Backblaze B2 bucket size does not match storage size

Hiya,

I’ve got two local Duplicacy repos using the same local storage, which I copy to Backblaze B2 once a day.

Duplicacy reports both the local storage and the Backblaze storage as being 2.2 TB in size, but Backblaze reports the bucket size as 3.6 TB.

The “Keep all versions of the file (default)” option is enabled on the B2 bucket, and there are no other repos being copied to that same bucket. I prune the local storage before the copy action, and the Backblaze storage after the copy action - both prunes use the same settings (-keep 30:365 -keep 7:90 -keep 1:7 -a -exhaustive).

Anyone have any ideas what might cause this difference?

It’s probably this:

1 Like

From what I can find that seems to be the recommended setting (B2 Lifecycle Settings · Issue #168 · gilbertchen/duplicacy · GitHub) - is that still the current recommendation?

I interpreted Should I disable Backblaze B2 Cloud Lifecycle Settings? - #5 by andrew.heberle to mean that a purge will free up the used space in the B2 bucket - is that not the case?

I don’t see the point in keeping versions of chunks and revisions, because they are immutable once created.

If the idea is to protect yourself against a corruption of the chunk in the storage (in which case you have a bigger problem, because your storage is not reliable) or even an accidental deletion made by the user, I think a better solution is to use write-only keys and create storage with erasure coding.

I don’t see the point in keeping versions of chunks and revisions, because they are immutable once created.

Agreed, but as gilbertchen recommended this setting in B2 Lifecycle Settings · Issue #168 · gilbertchen/duplicacy · GitHub, I’m a little hesitant to start experimenting with it…

1 Like

I understand that this lifecycle setup can be a problem in very specific cases, so each one should assess whether their use case (number of repositories backed up to the same storage, prune policy, etc) might have a problem with that.

Specific case example:

@jt70471 that is a very rare case but it could happen to you too. Suppose that an old backup to be deleted by the prune command contains the only copy of a file. But before the prune command renames the chunks that compose the file, a new backup from another repository (still unknown to the prune command) happens to include the same file but doesn’t upload all the chunks since they are already in the storage. The prune command goes ahead to rename all the chunks (or hide the chunks using B2’s hide markers) without realizing that they are needed by another backup (which is still in progress at this time so the final snapshot file has not been uploaded).

(by gchen)

Ref: Restore is very slow · Issue #362 · gilbertchen/duplicacy · GitHub

I have a practice of using simple, granular settings, which isolates possible points of failure (actually pretty much eliminates them in practice). My view is that backups should be reliable, not necessarily complex.

Simple configuration example: I don’t use prune. It just doesn’t make sense in my use case, because the “savings” in storage cost doesn’t justify the time I would spend configuring it.

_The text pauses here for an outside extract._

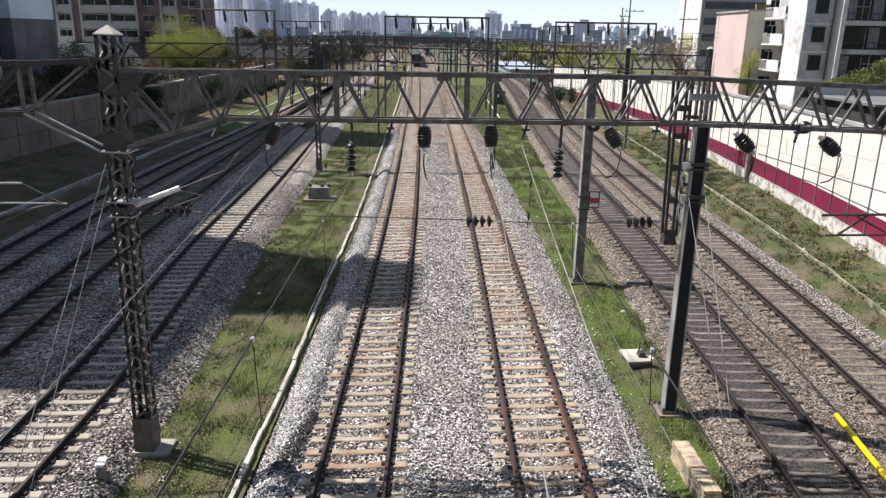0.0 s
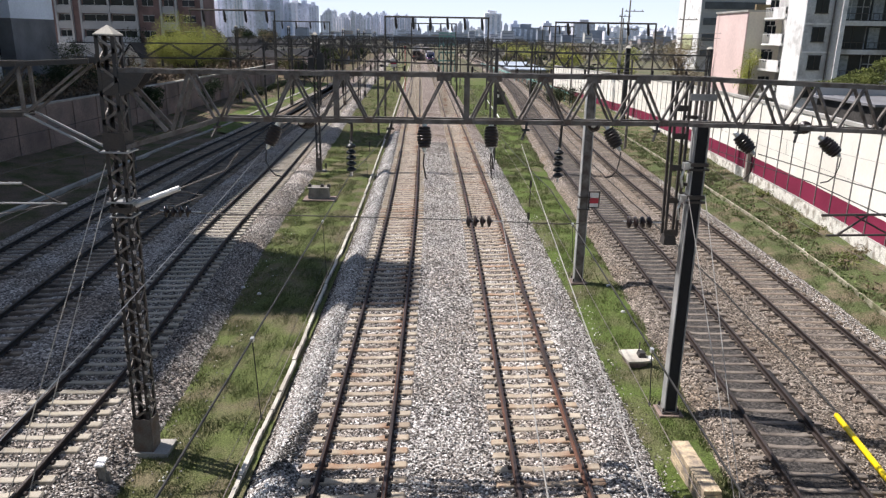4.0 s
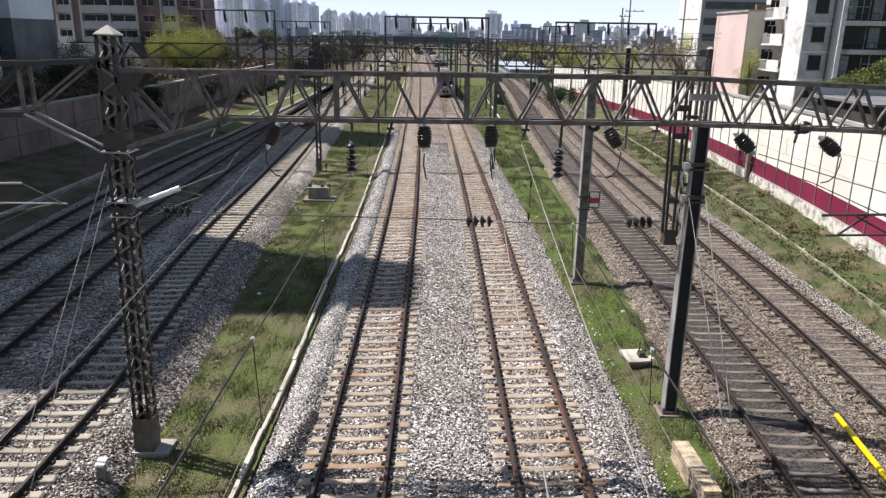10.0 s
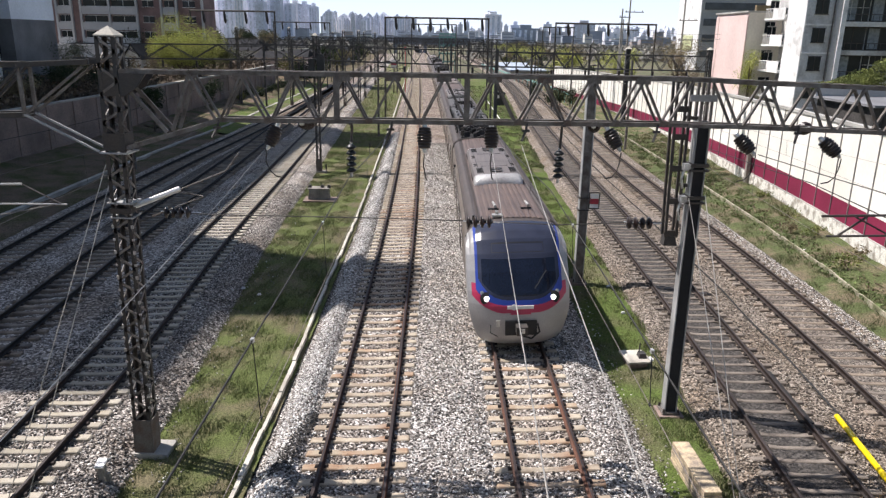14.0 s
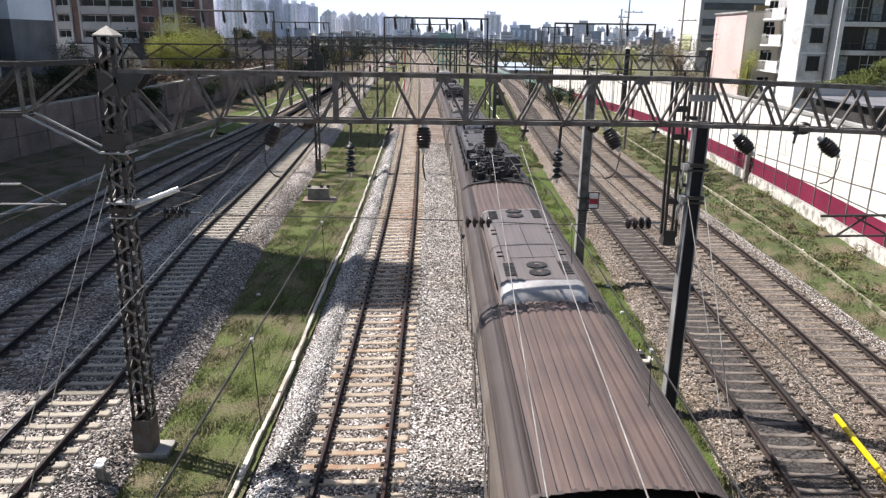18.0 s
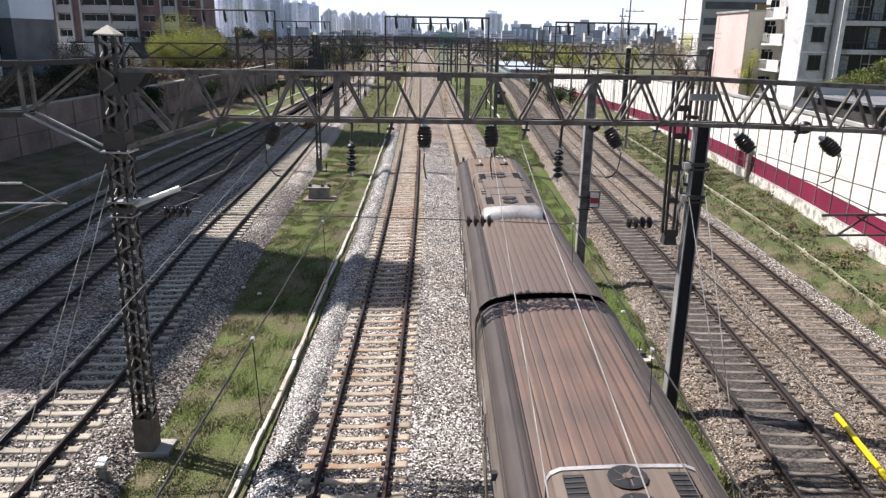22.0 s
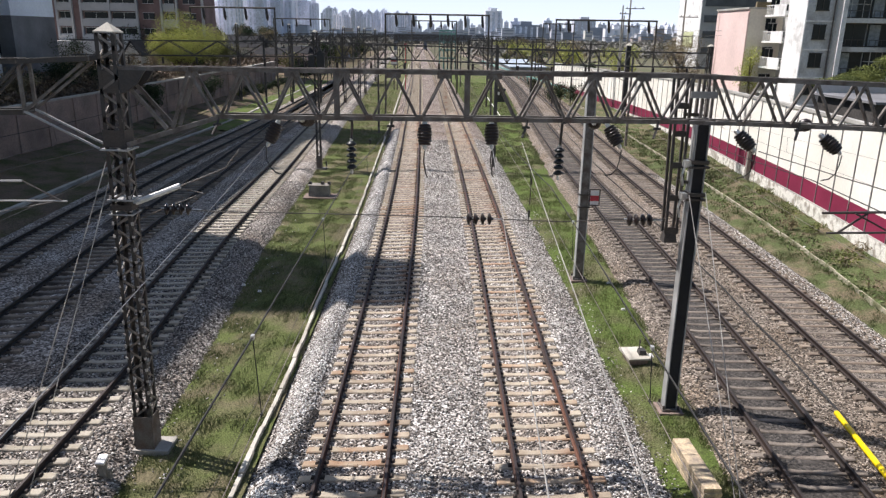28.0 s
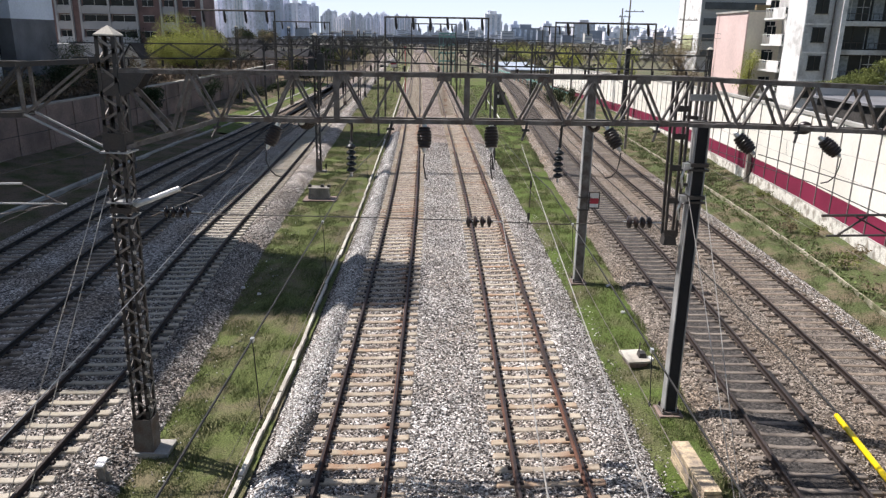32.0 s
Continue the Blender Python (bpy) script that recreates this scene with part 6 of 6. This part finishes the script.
def train_car(kind, roof, end=0, look_=""):
    car = thing("train_car", "silver commuter train car with a dusty ribbed roof", "train car", group="cars of the approaching train")
    y0 = -HALF + (2.3 - NOSE_OUT if end < 0 else 0)
    y1 = HALF - (2.3 - NOSE_OUT if end > 0 else 0)
    key = str(end)
    part("body", shared("body" + key, lambda: mesh_of(ring_body(y0, y1), "body", ["steel_body"])), None, car)
    m = M[roof]
    for s in (-1, 1):
        rows = [(s * x, z) for x, z in ((-1.475, 3.28), (-1.42, 3.41), (-1.26, 3.535), (-1.02, 3.6), (-1.02, 3.56))]
        part("roof_edge", shared("edge%d%s" % (s, key), lambda: mesh_of(loft(rows, y0, y1), "roof_edge", ["cant_rail"], True)), None, car, "smooth brown roof edge")
    for s in (-1, 1):
        for x, z in ((1.45, 3.37), (1.2, 3.565), (1.05, 3.61)):
            part("gutter", shared("gutter" + key, lambda: mesh_of(Geo().box((0, (y0 + y1) / 2, 0), (0.025, y1 - y0, 0.03)), "gutter", ["cant_rail"])), None, car).location = (s * x, 0, z)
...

I understand your fear of adopting a “not recommended” configuration… But look, it’s not unanimous… :wink::

Thanks for all the feedback.

I’m not entirely sure if the B2 lifecycle settings actually cause the discrepancy in size. But I’m going to try the “Keep only the last version of the file” option - worst case scenario, I have several other copies of my files :wink: .

Will report back in a few days.

The “Keep all versions of the file (default)” option is the right one to use. If another option is selected, then fossils (which are chunks temporarily marked for deletion) may be deleted prematurely.

I think the size discrepancy is caused by a large amount of fossils. You can run prune -exhaustive -exclusive -dryrun to see if there any. Normally fossils will eventually be cleaned up after some time but if you want to delete them now you caun run prune -exhaustive -exclusive.

1 Like

Thanks! I will try pruning the fossils, will let let you know the results.

Indeed, lots of unreferenced fossils, so I’m going to delete those.

Thanks for all the help :slight_smile: !